Despite the unemployment rate remaining low in August, payrolls showed a big slowdown in hiring and a decline in labor growth in part due to lower immigration and workforce participation, Federal Reserve Chair Jerome Powell said at an Oct. 14 meeting of the National Association of Business Economists

“While official employment data for September are delayed, available evidence suggests that both layoffs and hiring remain low, and that both households’ perceptions of job availability and firms’ perceptions of hiring difficulty continue their downward trajectories,” Powell said.

The labor statistic bureau’s quarterly report shows that there was a decline in Oregon of 3,800 jobs between the second quarter of 2025 and the same quarter in 2024, or a decline of less than half a percentage point. The private sector lost more than 11,000 jobs during that period and manufacturing lost nearly 7,400 jobs, while more than 14,000 private health care and social assistance jobs were added, a nearly 5% increase from the previous year.
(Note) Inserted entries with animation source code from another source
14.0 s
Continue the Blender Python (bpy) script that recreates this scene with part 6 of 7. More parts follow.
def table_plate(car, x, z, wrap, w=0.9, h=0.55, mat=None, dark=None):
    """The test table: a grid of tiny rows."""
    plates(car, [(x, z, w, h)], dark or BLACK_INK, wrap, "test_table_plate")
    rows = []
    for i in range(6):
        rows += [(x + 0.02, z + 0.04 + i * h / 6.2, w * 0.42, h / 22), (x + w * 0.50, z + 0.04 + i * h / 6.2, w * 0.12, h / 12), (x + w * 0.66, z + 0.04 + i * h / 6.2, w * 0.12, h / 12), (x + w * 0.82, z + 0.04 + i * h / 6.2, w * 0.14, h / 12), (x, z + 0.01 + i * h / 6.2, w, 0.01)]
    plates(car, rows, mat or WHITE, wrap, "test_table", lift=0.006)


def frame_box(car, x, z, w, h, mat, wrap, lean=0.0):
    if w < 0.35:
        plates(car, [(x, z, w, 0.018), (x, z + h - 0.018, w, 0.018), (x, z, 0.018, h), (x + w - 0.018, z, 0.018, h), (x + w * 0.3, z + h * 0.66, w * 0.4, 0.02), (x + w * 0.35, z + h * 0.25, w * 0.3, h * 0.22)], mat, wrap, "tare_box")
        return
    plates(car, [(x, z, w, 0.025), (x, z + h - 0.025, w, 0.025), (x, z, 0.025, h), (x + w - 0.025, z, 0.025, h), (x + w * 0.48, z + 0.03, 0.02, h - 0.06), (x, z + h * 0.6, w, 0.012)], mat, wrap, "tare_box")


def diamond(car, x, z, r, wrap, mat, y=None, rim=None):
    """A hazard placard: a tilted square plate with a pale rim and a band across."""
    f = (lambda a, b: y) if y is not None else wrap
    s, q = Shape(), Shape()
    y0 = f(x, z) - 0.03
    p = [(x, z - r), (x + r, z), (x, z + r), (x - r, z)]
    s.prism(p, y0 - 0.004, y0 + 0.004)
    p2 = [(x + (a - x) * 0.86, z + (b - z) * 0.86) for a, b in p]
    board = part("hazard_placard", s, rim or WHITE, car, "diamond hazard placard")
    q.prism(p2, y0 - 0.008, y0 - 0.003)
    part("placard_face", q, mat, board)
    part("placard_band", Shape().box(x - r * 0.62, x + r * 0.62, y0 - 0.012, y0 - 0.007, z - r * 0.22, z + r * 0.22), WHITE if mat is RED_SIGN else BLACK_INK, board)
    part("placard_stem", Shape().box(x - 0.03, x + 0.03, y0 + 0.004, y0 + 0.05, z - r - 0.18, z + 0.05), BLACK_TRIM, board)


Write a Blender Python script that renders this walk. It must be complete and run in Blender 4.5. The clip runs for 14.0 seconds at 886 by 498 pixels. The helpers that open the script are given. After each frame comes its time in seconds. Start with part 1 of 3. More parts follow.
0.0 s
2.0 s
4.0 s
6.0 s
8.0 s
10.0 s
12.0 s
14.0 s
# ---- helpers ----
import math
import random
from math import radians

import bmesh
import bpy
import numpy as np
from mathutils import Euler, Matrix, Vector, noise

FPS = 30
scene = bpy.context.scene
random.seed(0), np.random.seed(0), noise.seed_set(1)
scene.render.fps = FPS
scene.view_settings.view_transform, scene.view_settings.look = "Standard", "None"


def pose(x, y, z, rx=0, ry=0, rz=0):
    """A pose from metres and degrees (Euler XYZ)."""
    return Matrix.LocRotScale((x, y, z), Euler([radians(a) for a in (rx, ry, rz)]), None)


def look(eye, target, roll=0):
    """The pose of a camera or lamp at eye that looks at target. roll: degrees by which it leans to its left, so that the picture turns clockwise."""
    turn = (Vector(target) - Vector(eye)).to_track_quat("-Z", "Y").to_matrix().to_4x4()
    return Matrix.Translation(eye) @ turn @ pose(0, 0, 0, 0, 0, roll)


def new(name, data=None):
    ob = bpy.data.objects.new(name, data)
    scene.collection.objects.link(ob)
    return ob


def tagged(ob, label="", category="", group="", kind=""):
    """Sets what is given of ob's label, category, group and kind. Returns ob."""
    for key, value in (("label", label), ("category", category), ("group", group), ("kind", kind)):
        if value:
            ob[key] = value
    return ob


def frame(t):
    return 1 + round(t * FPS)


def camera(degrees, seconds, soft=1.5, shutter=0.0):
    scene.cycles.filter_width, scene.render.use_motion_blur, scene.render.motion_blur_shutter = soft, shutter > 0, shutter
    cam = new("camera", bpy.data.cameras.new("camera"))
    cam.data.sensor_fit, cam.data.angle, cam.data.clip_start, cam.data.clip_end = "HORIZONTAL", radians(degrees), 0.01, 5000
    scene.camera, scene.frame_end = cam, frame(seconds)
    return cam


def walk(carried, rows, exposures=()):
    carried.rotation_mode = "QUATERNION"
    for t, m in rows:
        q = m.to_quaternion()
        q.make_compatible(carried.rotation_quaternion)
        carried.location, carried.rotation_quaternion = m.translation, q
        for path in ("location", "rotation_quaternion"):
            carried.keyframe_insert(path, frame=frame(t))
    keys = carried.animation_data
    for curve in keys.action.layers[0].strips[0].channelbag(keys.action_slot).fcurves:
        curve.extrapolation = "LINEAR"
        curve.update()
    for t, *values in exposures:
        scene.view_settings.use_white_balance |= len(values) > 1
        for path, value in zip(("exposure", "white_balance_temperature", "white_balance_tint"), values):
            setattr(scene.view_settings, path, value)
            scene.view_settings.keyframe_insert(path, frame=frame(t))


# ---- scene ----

Between June 2024 and 2025, more than 7,000 government jobs were added. About 75% of those were in local governments, while 400 federal government jobs were lost.

During the first half of 2025, 29,000 Oregonians worked for the federal government, accounting for about 1.5% of all jobs in the state. Most of these employees work in rural counties. In Sherman County in north central Oregon, 15% of all jobs were federal government jobs, and in eastern and southern Oregon’s Grant, Harney and Lake counties, the federal government provides nearly 10% of all jobs.